Charles Taylor was convicted yesterday by an African court sitting in the Hague (predominantly) of aiding and abetting the commission of various war crimes.
The press has focussed on two important angles to this. One is the obvious boost this conviction provides to the idea of international(ised) criminal courts in general. Taylor was convicted by the Special Court for Sierra Leone, the product of an international agreement between the United Nations and Sierra Leone. It shows that they can—at immense cost (approximately $250 million)—work.
The second, and less obviously plausible, is that the conviction of Taylor is part of some elaborate plot to humiliate and diminish Liberia. This does, though, tie into another major perceived flaw of the other mainstay of international criminal law, the International Criminal Court. It is a criticism that has gained considerable traction in recent days.
Between 7-15 May 2012, the Ministers of Justice of the African Union will meet to discuss a Draft Protocol on Amendments to the Protocol on the Statute of the African Court of Justice and Human Rights. The meeting is, in all probability, a response to that flaw.
The popular understanding of the problem recognises that the first aspect of the charge is selectivity or, more boldly, imperialism. This is the issue that the Court has almost exclusively been ‘targeting’ African nations (although the pejorative language—‘target’—is less than helpful).
Another facet has been the way in which, under the direction of the UN Security Council, the ICC has issued an arrest warrant against Omar Al-Bashir, the sitting President of (north) Sudan. The AU responded angrily to this attempt to indict a sitting Head of State (one of only a very few such indictments). Complaining that the issuance of an arrest warrant against a Head of State is contrary to that individual’s immunity ratione personae (‘personal immunity’), the AU called for the warrant to be dropped and encouraged something akin to a campaign of civil disobedience amongst Union member-states. This came to a head in the recent failure of Malawi—joining Kenya, Chad and Djibouti—to hand over Al-Bashir to the ICC when he visited the country.
In some sense the idea of an African Criminal Court is a knee-jerk and ultimately political reaction to these perceived problems. In reality, if the cause of international prosecution (because, fundamentally, this is what the ICC does) is the true goal a separate court diminishes this cause by de-centring and disempowering the ICC, reducing the value and worth of its judgments in the eyes of at least a substantial portion of the global community.
Returning to Mr. Taylor’s case, it’s hard to draw generalised lessons from the trial. The SCSL represented a highly specific mechanism tailored to a very particular set of circumstances. Additionally the taint of imperialism or selectivity cannot realistically be attached to that Court.
In fact, perhaps the most interesting question here—whether international(ised) prosecutions are useful tools in the fight for (international) justice—is still not readily capable of being answered. Whether or not the great expense of the whole exercise puts you off the idea depends on how highly you can value the prospect of high-level convictions.

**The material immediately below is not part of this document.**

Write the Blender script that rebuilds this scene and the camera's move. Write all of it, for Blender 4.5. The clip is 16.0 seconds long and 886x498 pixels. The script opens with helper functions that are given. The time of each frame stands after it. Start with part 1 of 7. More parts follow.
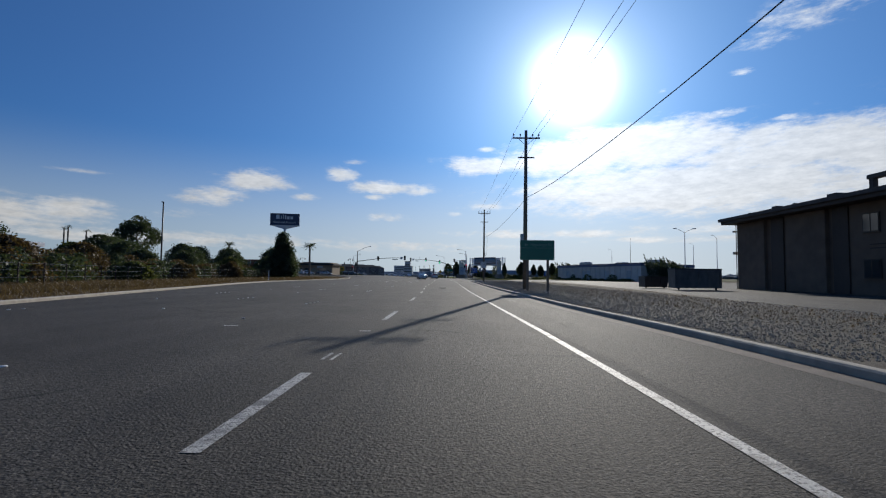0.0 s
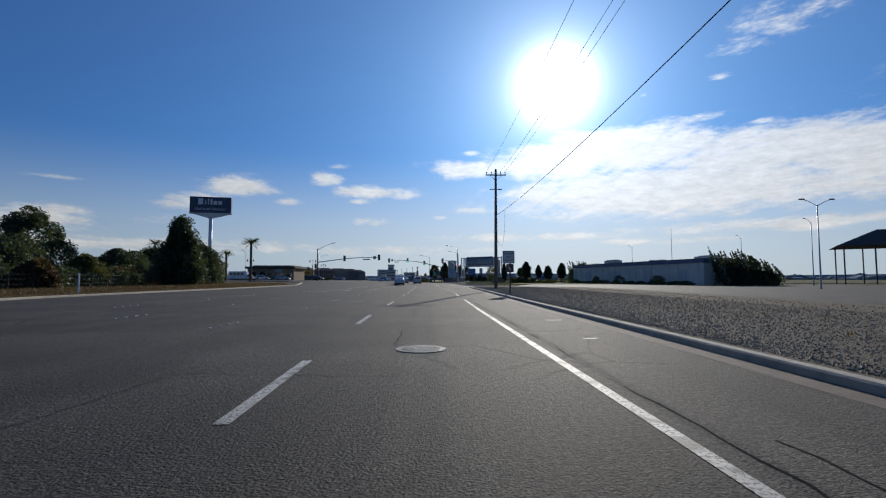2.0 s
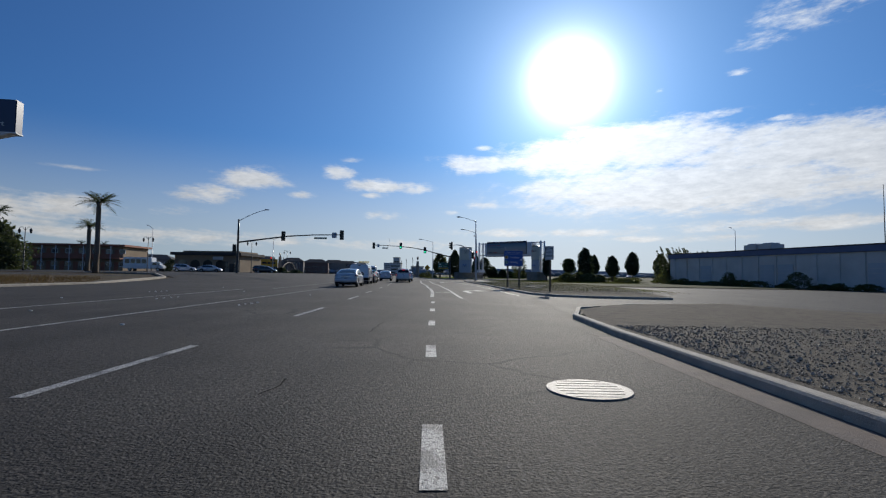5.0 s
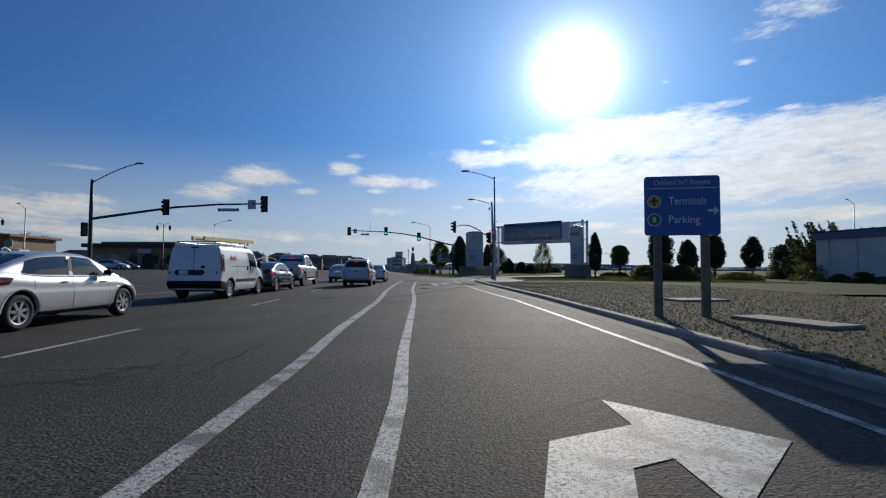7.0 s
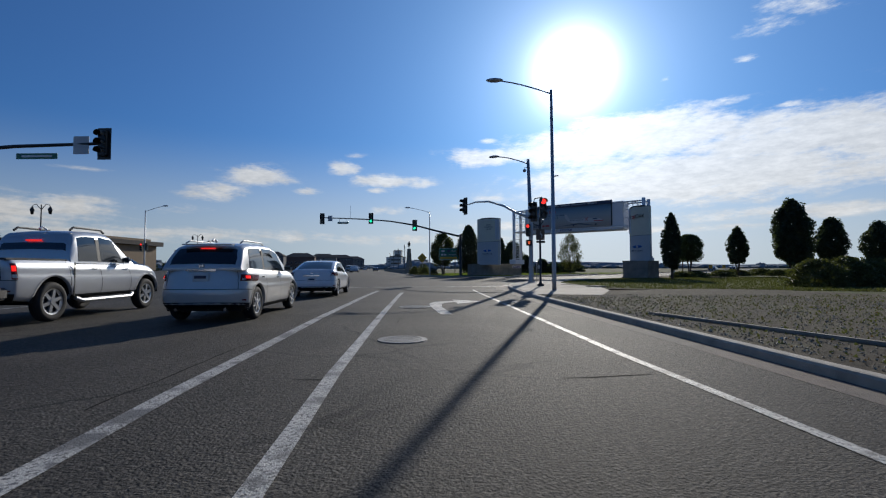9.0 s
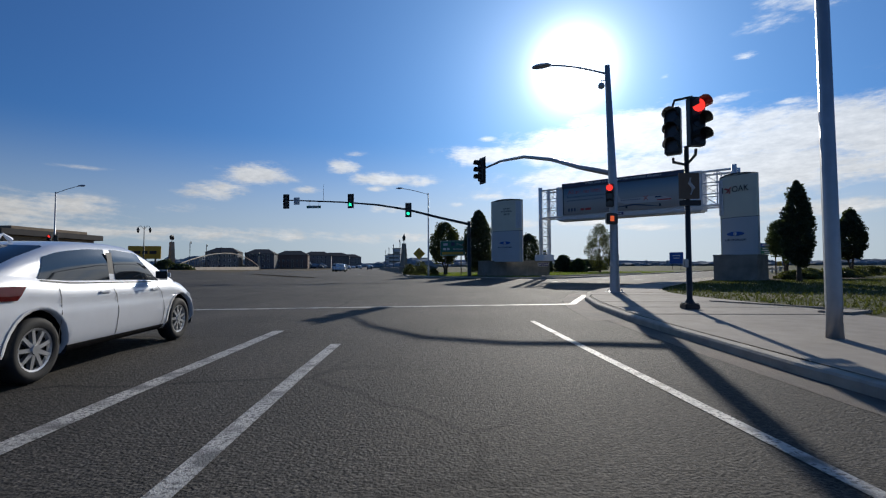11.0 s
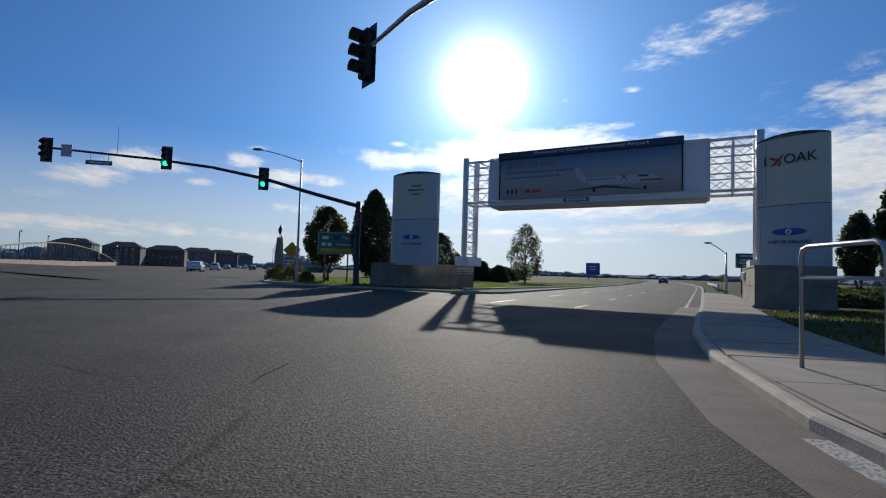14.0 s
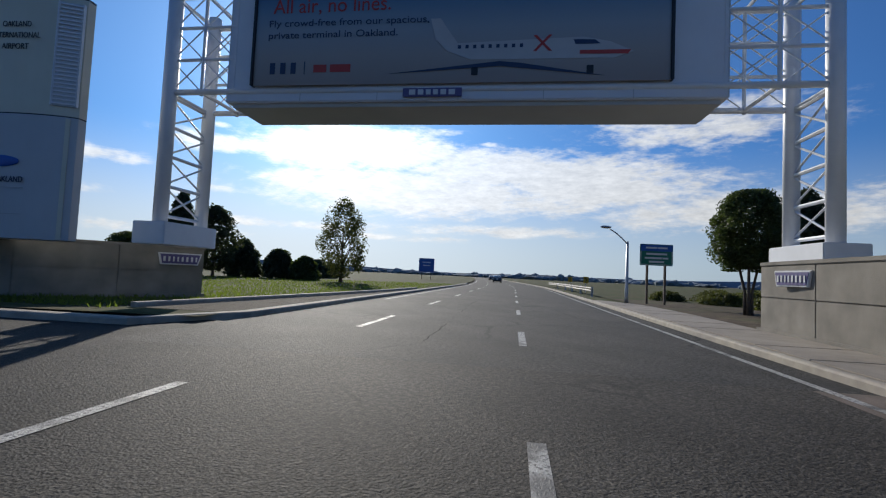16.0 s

Whether or not the prosecution was valuable as part of post-conflict transition is similarly contestable and a difficult issue on which to come to a settled view.
There is much talk—some cynical and some less so—about international justice and the fight against impunity. In reality those concepts are not as deceptively simple as advocates of the platitude would make out. Whatever their meaning, however, it seems clear that ‘justice’ in any given context is localised, contestable, and, significantly, not always susceptible to international definition.
And perhaps, then, the only really worthwhile and longer-term insight this case can provide is this: that not everyone can agree on what justice requires in any given scenario. That some may have agreed with Taylor’s prosecution and others not. That some may agree with the method of proceeding against a sitting Head of State and others not (for instance, many would suggest it is a weighty strategic blunder: following the issue of the warrant Al-Bashir immediately expelled a number of care-providing humanitarian NGOs).
The case for an African Court may be no more than a plea for an African justice. Whatever is to be taken from Taylor’s case, at minimum, a sensitivity to the significance of local definition and local support should be at the forefront.